Last year, Governor Walker and the Legislature enacted the biggest cuts to education in our state's history. They cut aid to public school districts by $792 million, reduced support to technical colleges by $72 million, and slashed the University of Wisconsin system by $250 million.
In our elementary and secondary schools, class sizes have increased. High schools have been forced to drop courses. Thousands of dedicated teachers are demoralized.
Higher education is also in crisis. Hundreds of qualified students have abandoned their plans of going to college--or have dropped out--because of rising tuition. The UW system has increased tuition for five consecutive years, pushing up the price of college by more than 30%.

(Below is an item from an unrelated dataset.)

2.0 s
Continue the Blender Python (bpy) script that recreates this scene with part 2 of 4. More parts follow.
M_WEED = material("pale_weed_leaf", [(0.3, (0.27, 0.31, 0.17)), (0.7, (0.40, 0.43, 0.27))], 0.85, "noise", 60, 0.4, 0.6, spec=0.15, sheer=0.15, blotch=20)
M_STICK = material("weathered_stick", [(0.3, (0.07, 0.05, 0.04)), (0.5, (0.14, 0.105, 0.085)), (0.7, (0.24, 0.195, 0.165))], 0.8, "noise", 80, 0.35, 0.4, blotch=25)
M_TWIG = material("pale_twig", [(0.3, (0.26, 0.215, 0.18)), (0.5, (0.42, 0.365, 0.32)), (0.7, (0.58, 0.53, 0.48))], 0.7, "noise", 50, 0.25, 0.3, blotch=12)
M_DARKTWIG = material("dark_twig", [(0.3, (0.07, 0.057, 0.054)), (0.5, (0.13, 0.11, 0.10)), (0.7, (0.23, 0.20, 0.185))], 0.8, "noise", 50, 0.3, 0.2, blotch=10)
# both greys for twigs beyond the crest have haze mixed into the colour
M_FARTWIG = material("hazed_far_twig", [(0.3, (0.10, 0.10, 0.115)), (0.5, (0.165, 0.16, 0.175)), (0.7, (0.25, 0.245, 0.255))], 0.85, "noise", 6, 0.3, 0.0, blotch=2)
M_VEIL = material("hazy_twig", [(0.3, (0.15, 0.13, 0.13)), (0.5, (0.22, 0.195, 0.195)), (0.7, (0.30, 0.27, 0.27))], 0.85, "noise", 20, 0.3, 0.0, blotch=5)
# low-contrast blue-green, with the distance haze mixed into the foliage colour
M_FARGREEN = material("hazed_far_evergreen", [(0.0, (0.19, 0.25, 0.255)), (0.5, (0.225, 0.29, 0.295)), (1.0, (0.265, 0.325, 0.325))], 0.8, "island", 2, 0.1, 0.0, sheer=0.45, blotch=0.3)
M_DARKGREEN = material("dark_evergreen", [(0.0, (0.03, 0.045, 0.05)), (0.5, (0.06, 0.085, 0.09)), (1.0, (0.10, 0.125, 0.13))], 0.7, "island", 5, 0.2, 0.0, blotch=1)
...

It's not just students who have been hurt. When Wisconsin doesn't invest in educating our young people, the state's economy suffers. Employers can't fill job vacancies, or they hire non-Wisconsinites. Worse, they leave Wisconsin altogether to create jobs in other states--or countries--that supply them with the educated workforce they need to compete.

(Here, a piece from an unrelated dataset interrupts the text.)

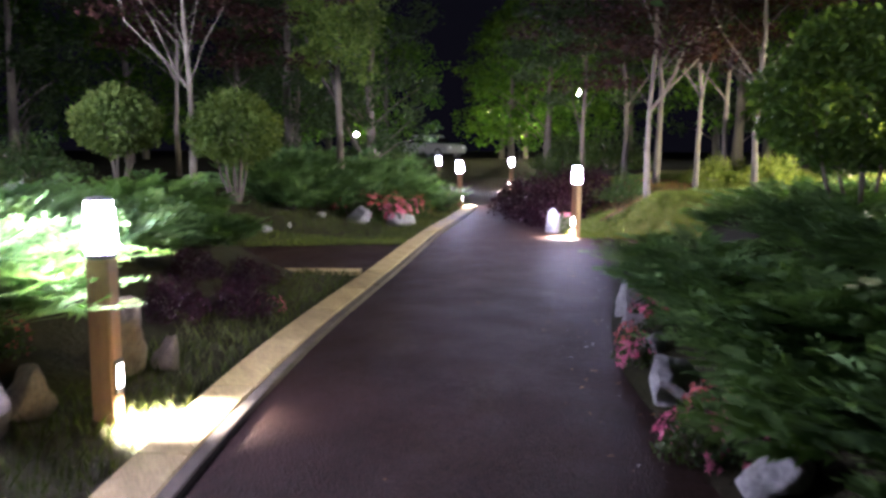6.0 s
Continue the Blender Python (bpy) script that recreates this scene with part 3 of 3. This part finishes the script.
plant("lawn_tree", DULL_A, 12.3, 22.6, "straight pale trunk with high dull green canopy", group="trees on the lawn", turn=300, size=0.9)
# woods further off
rf = random.Random(5)
FAR_SPOTS = [(19, 33), (24.0, 43), (27.5, 38), (17, 43), (14.5, 44), (27, 41), (27, 46), (11, 38), (8, 35), (5, 38), (1.5, 33), (-1.5, 29), (2, 41), (-3, 37), (-8, 23), (-11, 17),
             (-12, 9), (-13, 27), (21, 26), (24, 22), (26, 29), (20, 19.5), (-9.5, 3), (30, 35), (13, 50), (20, 54), (28, 50), (7, 48), (-4, 46)]
for i, (x, y) in enumerate(FAR_SPOTS):
    plant("far_tree", FAR_B if i < 6 else (FAR_A, FAR_B)[i % 3 == 0], x, y, "broad leafy tree at the edge of the dark woods", group="trees in the woods", turn=rf.uniform(0, 360), size=rf.uniform(0.85, 1.2))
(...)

As your state Representative, I will work to improve the state's education system.
* To begin with, we need to restore fairness to the school aid formula. Educating the children of Milwaukee, West Allis, West Milwaukee and Greenfield is just as important as educating those who live in wealthier suburbs. What we spend to educate the K-12 students of the 7th Assembly District should not be less than the amount spent to educate similar groups of students anywhere else in Wisconsin. I will fight for an equitable formula for school aid so that all of our children can receive a first-class education, no matter what school a student attends.
* We also need to hold down tuition in the Wisconsin Technical College system and the UW system. One of the Badger State's traditional strengths has been the ability of middle-class families to send their children to technical colleges and University of Wisconsin schools. But more and more students can't afford the rapidly rising tuition. We need to end the tuition squeeze on the middle class by holding down the cost of going to college.
* I also support re-establishing collective bargaining rights for Wisconsin's teachers and other public employees. Teachers did not cause the state's budget crisis--the economy and out-of-control health care costs are the problem. Teachers deserve our respect and the right to bargain, as do all workers.
Wisconsin's education system was once a system that everyone was proud of. Now, many of us worry that it's losing ground. The answer is to strengthen our schools, colleges, and universities by making them excellent and affordable.